Beni mengingatkan agar oknum-oknum di Kantor Pertanahan jangan diam-diam melakukan pengukuran ulang/rekon, plotting, menciptakan batas-batas baru yang dicocok-cocokan dengan batas-batas yang tertulis dalam sertifikat bodong. “Ada informasi oknum Kantor Pertanahan diam-diam melakukan pengukuran ulang alias rekon di luar jam kerja, pada hari Sabtu dan hari Minggu untuk sertifikat bodong ini. Saya harap Kepala Kantor Pertanahan mengecek informasi ini, karena hal ini merusak integritas institusi ATR/BPN,” kata Beni.

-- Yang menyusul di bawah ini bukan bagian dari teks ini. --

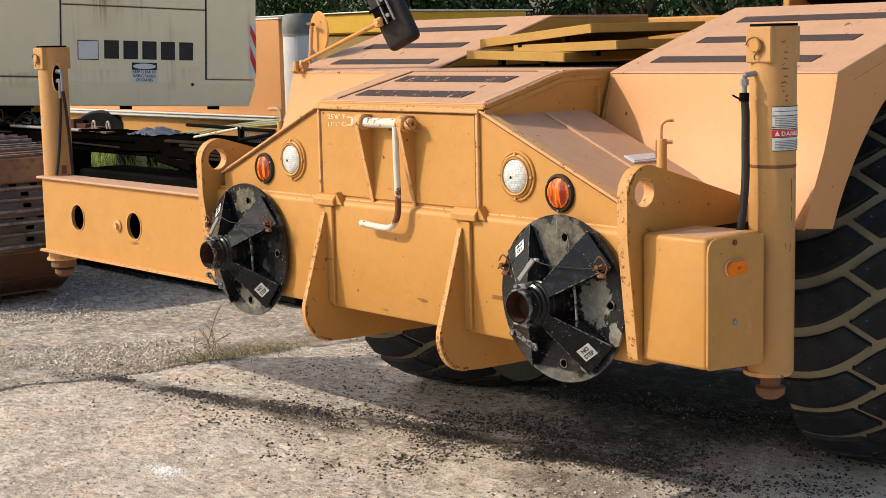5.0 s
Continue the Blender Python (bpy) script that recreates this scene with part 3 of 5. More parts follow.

Disamping itu, Beni juga mengingatkan agar fungsionaris adat di Labuan Bajo tidak melakukan pengukuhan hak atas bidang-bidang tanah yang bersertifikat bodong ini. “Fungsionaris Adat sekarang ini seharusnya tahu bahwa pada tahun 1998, Fungsionaris Adat/Tua Adat Nggorang Haji Ishaka dan Haku Mustafa pernah pernah bersurat ke Kantor Pertanahan Kabupaten Manggarai di Ruteng untuk meminta pembatalan sertifikat-sertifikat di sejumlah lokasi di Labuan Bajo. Jangan sampai Fungsionaris Adat sekarang justru melakukan pengukuhan yang bertentangan dengan surat tersebut,” ungkap Beni. *(WG).